Dick Lugar isn’t the worst Senator in Washington, D.C., not by any means, but an institution that fancies itself “the world’s greatest deliberative body” should be able to do better. The Republican voters in Indiana apparently came to the same conclusion, as they ousted the longtime incumbent in Tuesday’s primary in favor of a fellow named Richard Mourdock.

The result has already provoked much wailing and gnashing of teeth among the leftward end of the pundit class, who fret that the result heralds the end of bi-partisanship, moderation, and reasonableness. Lugar’s 77 percent lifetime rating from the American Conservative Union was high enough for the Republicans to elect him six times, but low enough to win plaudits from the press and the purveyors of respectable opinion, and his opponent was endorsed by those crazed Tea Party types and the National Rifle Association, so the rather lopsided result is widely considered as an affront to polite society. The president even issued a statement lamenting Lugar’s “retirement,” a fitting tribute given that Mourdock often taunted Lugar as “Obama’s favorite Republican.”

Those same people who are lamenting Lugar’s loss to a Republican would have cheered his loss to a Democrat, of course, and we suspect their concern for bi-partisanship is similarly partisan. They define bi-partisanship as Republican willingness to go along with liberal ideas, so it’s quite natural that the more rock-ribbed Republicans of Indiana would eventually grow weary of Lugar for the very reasons he was respected by the left.

What are the great accomplishments of bi-partisanship, anyway? Most of the major legislation passed in recent years with a significant number of votes from both parties has been horrible. During the George W. Bush years it brought us the No Child Left Behind Act, an unholy alliance between Bush and Ted Kennedy that is now reviled by both right and left, as well as the prescription drug benefits, which annoyed the budget hawks while failing to sate the left’s appetite for more control of the health system, and the Troubled Assets Relief Program, which didn’t stave off a recession or cause anyone to reconsider Bush’s reputation as a right-wing extremist. During the first two years of his administration Obama and his huge Democratic majorities in Congress pushed through a stimulus package with little Republican support and an Obamacare overhaul with no Republican votes at all, which means that if only a few Democrats had decided to be bi-partisan those travesties could have prevented, but that’s not the kind of bi-partisanship that Lugar’s eulogists are talking about.

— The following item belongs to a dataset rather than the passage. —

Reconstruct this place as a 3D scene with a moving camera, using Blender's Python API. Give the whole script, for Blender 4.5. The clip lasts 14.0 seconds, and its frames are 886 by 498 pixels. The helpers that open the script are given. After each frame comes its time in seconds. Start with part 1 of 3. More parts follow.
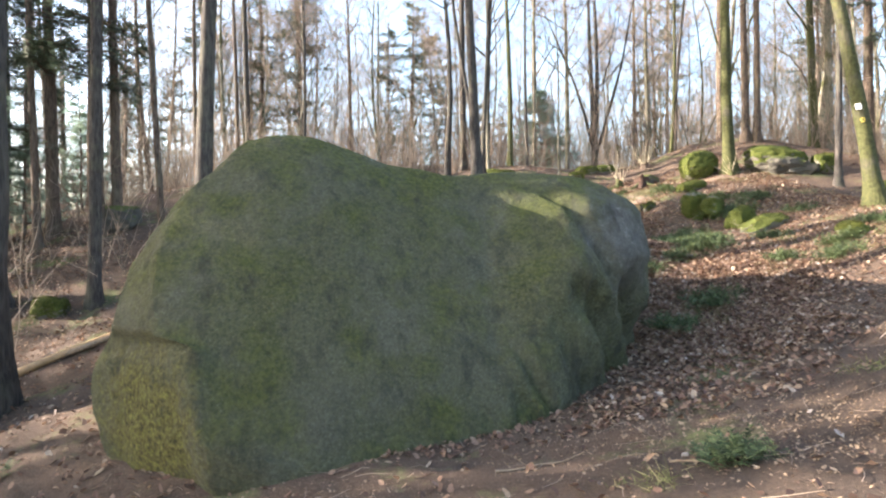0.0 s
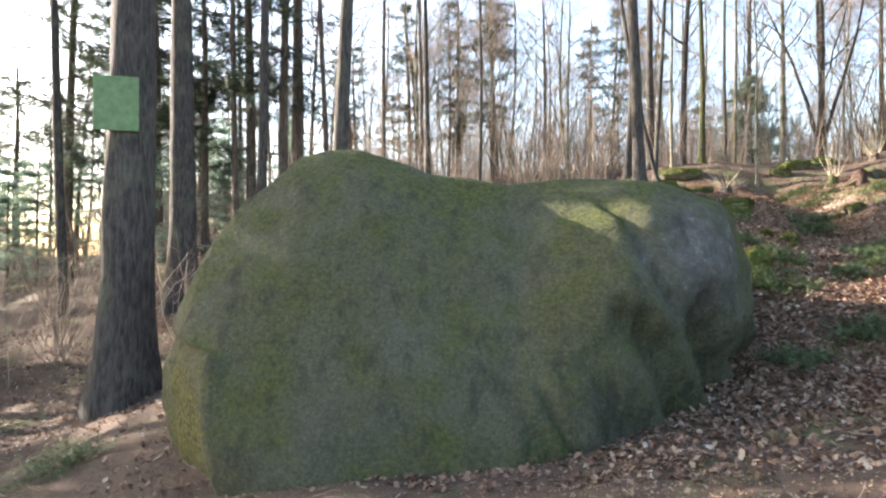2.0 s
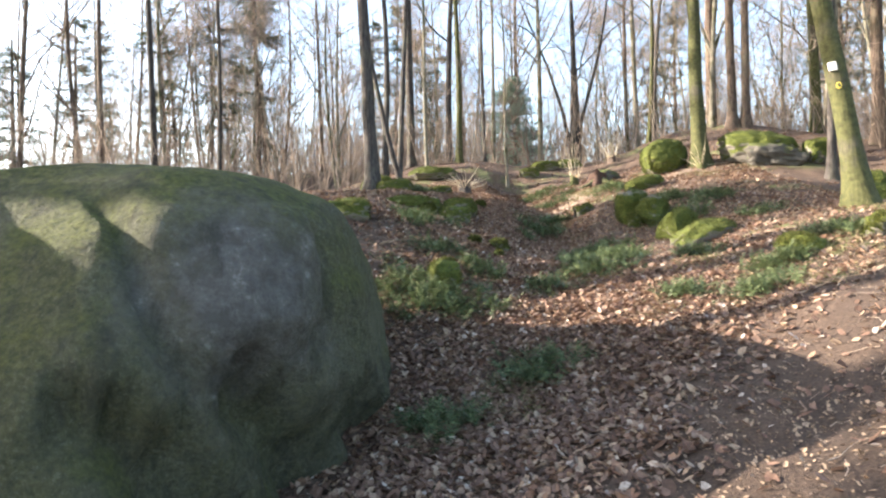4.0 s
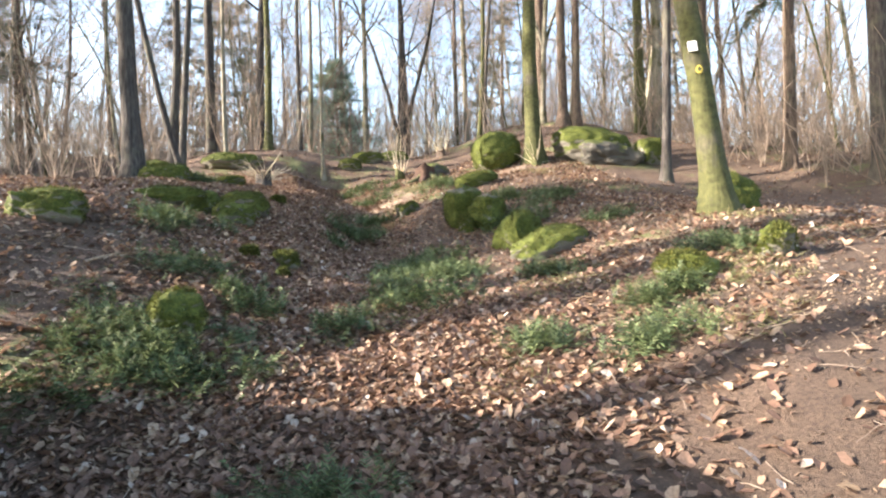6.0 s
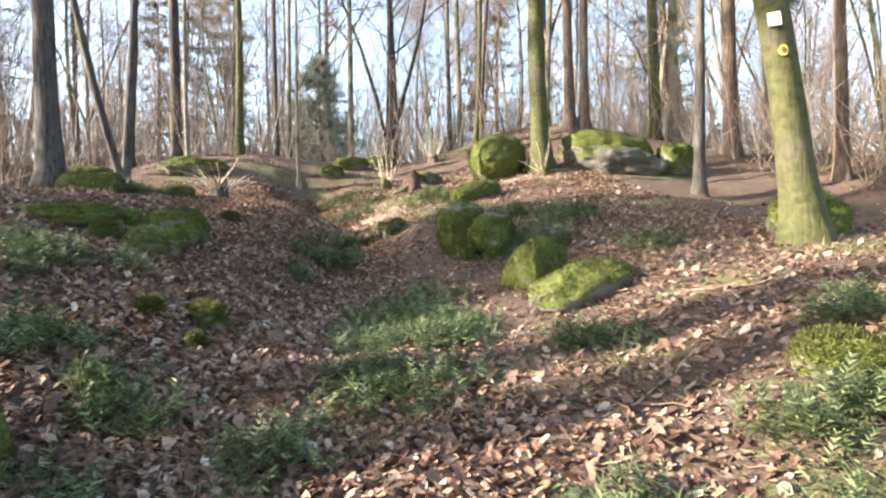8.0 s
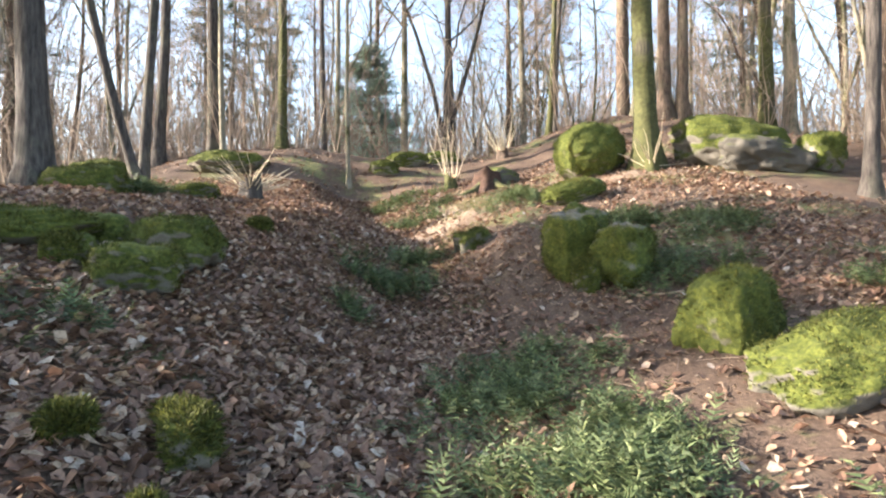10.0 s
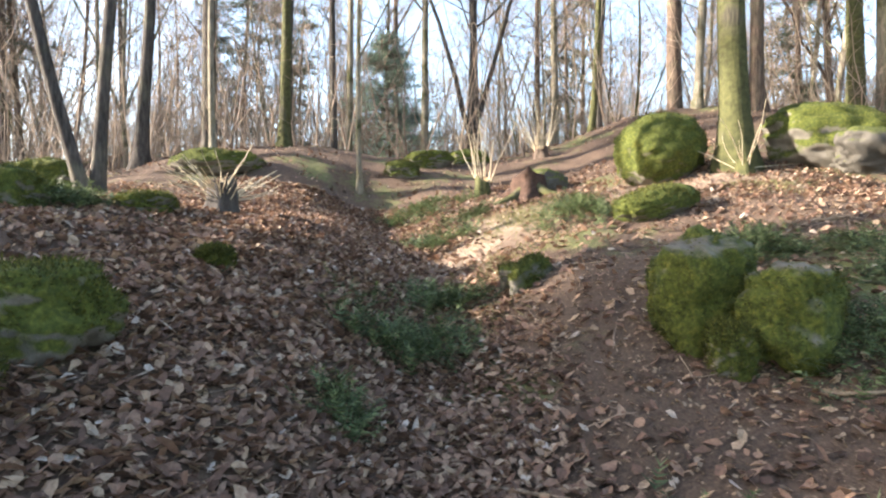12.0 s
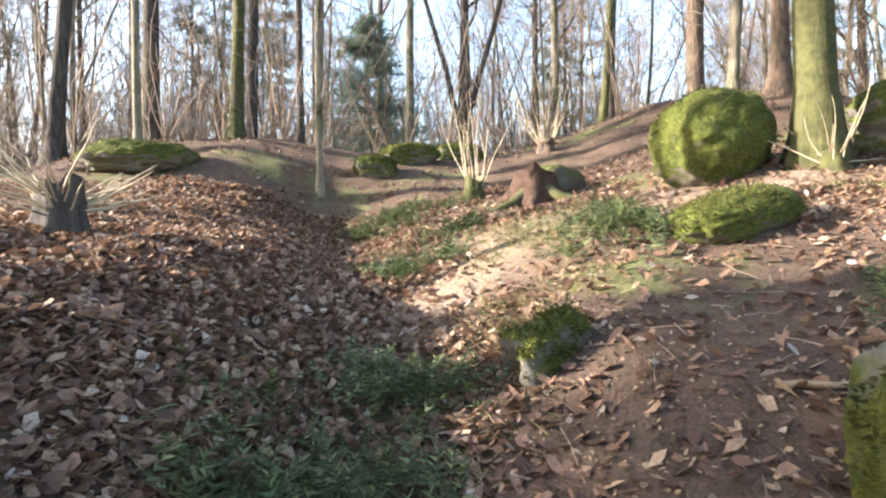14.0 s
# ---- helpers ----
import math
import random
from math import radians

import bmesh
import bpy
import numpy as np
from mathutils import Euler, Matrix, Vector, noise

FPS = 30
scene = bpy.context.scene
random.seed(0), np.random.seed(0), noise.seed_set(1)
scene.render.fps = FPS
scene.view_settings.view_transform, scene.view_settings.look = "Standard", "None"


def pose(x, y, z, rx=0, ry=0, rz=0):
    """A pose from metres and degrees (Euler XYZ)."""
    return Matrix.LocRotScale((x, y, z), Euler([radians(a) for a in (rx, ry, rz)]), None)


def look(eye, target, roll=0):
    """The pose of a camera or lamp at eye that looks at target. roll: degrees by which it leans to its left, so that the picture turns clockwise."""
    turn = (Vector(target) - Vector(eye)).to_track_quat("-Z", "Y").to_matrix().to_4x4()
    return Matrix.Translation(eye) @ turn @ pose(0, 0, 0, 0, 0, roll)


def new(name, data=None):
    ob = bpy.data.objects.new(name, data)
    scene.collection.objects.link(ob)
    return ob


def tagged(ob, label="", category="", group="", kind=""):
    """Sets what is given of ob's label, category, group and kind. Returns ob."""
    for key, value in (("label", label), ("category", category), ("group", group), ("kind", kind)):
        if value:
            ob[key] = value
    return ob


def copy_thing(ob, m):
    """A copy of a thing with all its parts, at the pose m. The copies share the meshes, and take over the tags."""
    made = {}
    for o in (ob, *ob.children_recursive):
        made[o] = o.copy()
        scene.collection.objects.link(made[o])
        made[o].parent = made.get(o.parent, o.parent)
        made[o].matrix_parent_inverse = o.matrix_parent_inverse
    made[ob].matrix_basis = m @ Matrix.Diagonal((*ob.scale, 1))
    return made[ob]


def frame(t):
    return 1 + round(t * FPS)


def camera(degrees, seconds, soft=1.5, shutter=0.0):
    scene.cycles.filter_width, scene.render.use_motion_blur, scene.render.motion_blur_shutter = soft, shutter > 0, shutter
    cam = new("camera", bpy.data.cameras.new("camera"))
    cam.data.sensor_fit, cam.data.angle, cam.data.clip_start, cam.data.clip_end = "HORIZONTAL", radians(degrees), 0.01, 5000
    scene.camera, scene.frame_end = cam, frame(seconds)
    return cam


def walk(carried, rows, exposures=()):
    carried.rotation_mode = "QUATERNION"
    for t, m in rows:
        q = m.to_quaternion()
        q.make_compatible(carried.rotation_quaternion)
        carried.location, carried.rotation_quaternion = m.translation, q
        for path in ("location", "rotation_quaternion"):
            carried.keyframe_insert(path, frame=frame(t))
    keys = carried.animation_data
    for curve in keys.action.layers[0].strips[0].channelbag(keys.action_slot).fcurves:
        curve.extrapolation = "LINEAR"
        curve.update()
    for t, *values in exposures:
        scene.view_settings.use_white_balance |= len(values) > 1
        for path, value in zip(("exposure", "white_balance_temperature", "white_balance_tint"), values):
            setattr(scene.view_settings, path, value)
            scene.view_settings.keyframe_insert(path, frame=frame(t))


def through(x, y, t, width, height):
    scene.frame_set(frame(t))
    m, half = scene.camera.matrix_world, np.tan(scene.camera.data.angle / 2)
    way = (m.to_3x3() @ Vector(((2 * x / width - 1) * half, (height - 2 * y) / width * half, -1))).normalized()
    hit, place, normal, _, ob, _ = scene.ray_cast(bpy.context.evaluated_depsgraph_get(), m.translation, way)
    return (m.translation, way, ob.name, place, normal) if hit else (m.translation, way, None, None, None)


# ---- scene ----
cam = camera(71.0, 14.0, soft=2.2)
PATH = [
    (0, (-0.426, -0.301, 2.070), (-0.328, 2.097, 2.085), -1.0),
    (0.5, (0.225, -0.150, 2.095), (0.195, 2.250, 2.126), -1.4),
    (1, (0.610, -0.240, 2.151), (0.222, 2.128, 2.184), -0.8),
    (1.5, (1.084, 0.088, 2.133), (0.450, 2.402, 2.171), -0.5),
    (2, (1.640, 0.370, 2.207), (0.900, 2.653, 2.235), -0.2),
    (2.5, (2.147, 0.727, 2.260), (1.367, 2.996, 2.288), -0.3),
    (3, (2.559, 1.642, 2.286), (1.840, 3.931, 2.320), -0.8),
    (3.5, (3.079, 2.755, 2.269), (2.689, 5.123, 2.307), -1.8),
    (4, (3.508, 3.433, 2.388), (3.479, 5.833, 2.409), -1.6),
    (4.2, (3.588, 3.709, 2.416), (3.704, 6.106, 2.429), -1.7),
    (6.3, (4.428, 6.604, 2.729), (5.041, 8.924, 2.716), -1.5),
    (6.5, (4.531, 6.811, 2.780), (5.149, 9.130, 2.779), -1.5),
    (7, (4.700, 7.337, 2.796), (5.340, 9.650, 2.796), -1.3),
    (7.2, (4.753, 7.555, 2.837), (5.399, 9.866, 2.838), -1.3),
    (9.3, (4.876, 10.246, 3.143), (5.412, 12.584, 3.155), -0.6),
    (9.5, (4.858, 10.516, 3.145), (5.340, 12.866, 3.154), -0.6),
    (10, (4.891, 11.167, 3.269), (5.365, 13.519, 3.275), -0.7),
    (10.5, (4.930, 11.770, 3.398), (5.383, 14.126, 3.410), -0.4),
    (11, (4.951, 12.348, 3.475), (5.387, 14.707, 3.486), -0.4),
    (11.5, (5.069, 12.943, 3.551), (5.507, 15.302, 3.563), -0.6),
    (12, (5.149, 13.525, 3.612), (5.556, 15.890, 3.619), -0.4),
    (12.5, (5.287, 14.101, 3.697), (5.704, 16.465, 3.700), -0.6),
    (13, (5.419, 14.702, 3.778), (5.843, 17.064, 3.787), -0.5),
    (13.5, (5.563, 15.295, 3.829), (5.996, 17.656, 3.838), -0.5),
    (14, (5.738, 15.895, 3.890), (6.170, 18.256, 3.894), -0.5),
]
walk(cam, [(t, look(eye, target, roll)) for t, eye, target, roll in PATH])

# ---- light ----
SUN_AZ, SUN_EL = 84.0, 20.0          # degrees left of +y, and above the horizon
world = bpy.data.worlds.new("world")
scene.world = world
world.use_nodes = True
wn = world.node_tree
sky = wn.nodes.new("ShaderNodeTexSky")
sky.sky_type, sky.sun_disc = "NISHITA", False
sky.sun_elevation, sky.sun_rotation = radians(SUN_EL), radians(-SUN_AZ)
sky.air_density, sky.dust_density, sky.ozone_density = 1.0, 2.5, 1.0
wn.links.new(sky.outputs[0], wn.nodes["Background"].inputs[0])
wn.nodes["Background"].inputs[1].default_value = 0.15
sun = new("sun", bpy.data.lights.new("sun", "SUN"))
sun.data.energy, sun.data.angle, sun.data.color = 5.0, radians(0.55), (1.0, 0.88, 0.77)
SX, SY = math.sin(radians(SUN_AZ)), math.cos(radians(SUN_AZ))
to_sun = Vector((-math.sin(radians(SUN_AZ)) * math.cos(radians(SUN_EL)), math.cos(radians(SUN_AZ)) * math.cos(radians(SUN_EL)), math.sin(radians(SUN_EL))))
sun.matrix_world = look(to_sun * 60, (0, 0, 0))
scene.view_settings.exposure = 2.5

# ---- materials ----


def material(name, rough=0.85):
    m = bpy.data.materials.new(name)
    m.use_nodes = True
    b = m.node_tree.nodes["Principled BSDF"]
    b.inputs["Roughness"].default_value = rough
    b.inputs["Specular IOR Level"].default_value = 0.25
    return m, m.node_tree, b


def node(nt, kind, **values):
    n = nt.nodes.new(kind)
    for k, v in values.items():
        if isinstance(v, bpy.types.NodeSocket):
            nt.links.new(v, n.inputs[k.replace("_", " ")])
        else:
            n.inputs[k.replace("_", " ")].default_value = v
    return n


def position(nt, stretch=(1, 1, 1)):
    g = nt.nodes.new("ShaderNodeNewGeometry")
    mul = nt.nodes.new("ShaderNodeVectorMath")
    mul.operation = "MULTIPLY"
    nt.links.new(g.outputs["Position"], mul.inputs[0])
    mul.inputs[1].default_value = stretch
    return mul.outputs[0]


def noise_of(nt, vec, scale, detail=4.0, rough=0.6):
    return node(nt, "ShaderNodeTexNoise", Vector=vec, Scale=scale, Detail=detail, Roughness=rough).outputs[0]


def ramp(nt, fac, *stops):
    r = nt.nodes.new("ShaderNodeValToRGB")
    nt.links.new(fac, r.inputs[0])
    while len(r.color_ramp.elements) < len(stops):
        r.color_ramp.elements.new(0.5)
    for e, (p, c) in zip(r.color_ramp.elements, stops):
        e.position, e.color = p, (*c, 1) if len(c) == 3 else c
    return r.outputs[0]


def mixed(nt, fac, a, b):
    m = nt.nodes.new("ShaderNodeMix")
    m.data_type = "RGBA"
    nt.links.new(fac, m.inputs[0])
    for i, c in ((6, a), (7, b)):
        if isinstance(c, bpy.types.NodeSocket):
            nt.links.new(c, m.inputs[i])
        else:
            m.inputs[i].default_value = (*c, 1)
    return m.outputs[2]


def maths(nt, op, a, b=0.0):
    m = nt.nodes.new("ShaderNodeMath")
    m.operation, m.use_clamp = op, False
    for i, v in enumerate((a, b)):
        if isinstance(v, bpy.types.NodeSocket):
            nt.links.new(v, m.inputs[i])
        else:
            m.inputs[i].default_value = v
    return m.outputs[0]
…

Mourdock could wind up losing the seat to Democratic nominee Joe Donnely, of course, which would leave the Indiana Republicans looking back fondly on the 77-percent-conservative Lugar. There’s reason to believe that he will win, though, given the victory by staunchly conservative Indiana Sen. Dan Coats in the 2010 election that threw out the Democratic majority in the House and the Democratic super-majority in the Senate, and that would be an improvement.